Dicen que a partir de la vuelta número treinta alrededor del Sol vivimos de las rentas porque empezamos a envejecer. Así que por esa regla de tres nos pasamos dos tercios de la vida envejeciendo. Y más allá de las arrugas, los cambios en la piel, las canas ocultas bajo el tinte y los kilos que sumamos al declive, están esas extrañas manías que hace dos días parecía que eran cosa de otros, pero que se manifiestan insolentemente para recordar que no hay control posible sobre el tiempo. Aun así, es importante poner empeño en sentirse joven y que la primera bofetada de realidad venga como debe, respetando la tradición, el día que un niño te llama señora. Y la segunda, cuando aquella determinación de que el fin del mundo nos pille bailando, que cantábamos a coro con Sabina, pasa a dar tanta pereza que personalmente, prefiero que me pille durmiendo o con manta y sofá viendo una serie de Netflix.

Después de estos provectos amagos ya viene todo rodado, y mientras el tiempo vuela, las fuerzas gravitatorias tienen un efecto anti atractivo en los cuerpos, directamente proporcional a la redistribución de su masa, que los precipita hacia abajo y nos deja con la boca abierta de espanto la primera vez que nos descubrimos la papada. Tal hallazgo junto a la comprobación de que hace mucho que rebasamos la edad de nuestros padres cuando nos tuvieron, es una clara señal para aceptar que ha llegado el momento de dejar de ponerse licras.  

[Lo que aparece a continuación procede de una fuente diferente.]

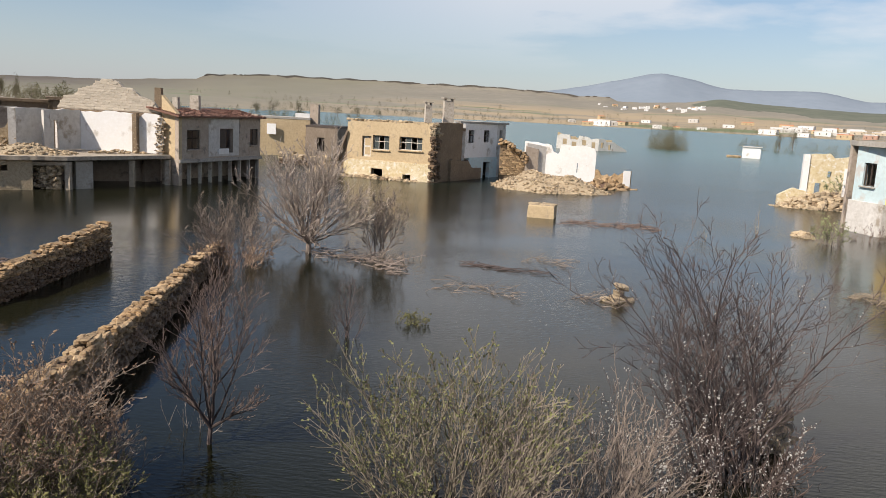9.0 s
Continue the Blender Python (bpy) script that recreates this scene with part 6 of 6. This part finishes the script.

Ante las cuarenta y cuatro vueltas, que hoy conmemoro, alrededor de esa gran bola gigante de fuego que un día nos engullirá, reconozco en mí el equilibrio de la absoluta imperfección y confieso que soy volátil y he dejado de tomarme tan en serio.  Que el ideal de cordura es tan imposible de alcanzar como conseguir dejar cada cosa en su lugar y no ponerme frenética buscando.  Me conformo, sin más remedio, con mi obsesión por la puntualidad basada en llegar antes de la hora e impacientarme con los que de verdad son puntuales.  He aprendido que, llegados a este punto, en el que todos estamos grandes para sacarnos solitos las castañas del fuego, la amistad verdadera tiene mucho más que ver con la risa —siempre que no venga enlatada— y con la buena conversación, que con las acostumbradas retóricas de exaltación afectiva. Que me vuelvo loca buscando donde está la trampa cuando alguien me repite tres veces lo estupenda que soy, sin yo haber hecho ningún mérito por merecer semejantes aleluyas. Que entre las veces que he deseado que se parara el mundo para bajarme, y las que he estado a punto de caerme, suman más de media docena por lo que calculo que tengo más vidas y más curiosidad que un gato. Que el mejor texto de mi vida está sin escribir porque requiere de mucho valor y nunca fui muy valiente. Pero que llegará como llegó el momento en que aprendí a decir que no. Que me apasiona la soledad, no soporto los ruidos innecesarios y odio el sonido del despertador porque nunca me ha gustado que me digan lo que tengo que hacer.

Por lo tanto, no veo mejor momento para disfrutar del trayecto plenamente que ahora que me río de mí misma y he aprendido a caer con estilo. Que he perdido la vergüenza y soy más irreverente.  Que ya no me animo a bailar con cualquiera y sé que hay danzas que es mejor evitar porque cada vez se me da peor la comedia. Y es que dando vueltas alrededor del Sol se viaja mucho, y considero que solo el hecho de estar vivo ya es la leche, por lo que nada me importa más que seguir disfrutando de las vistas.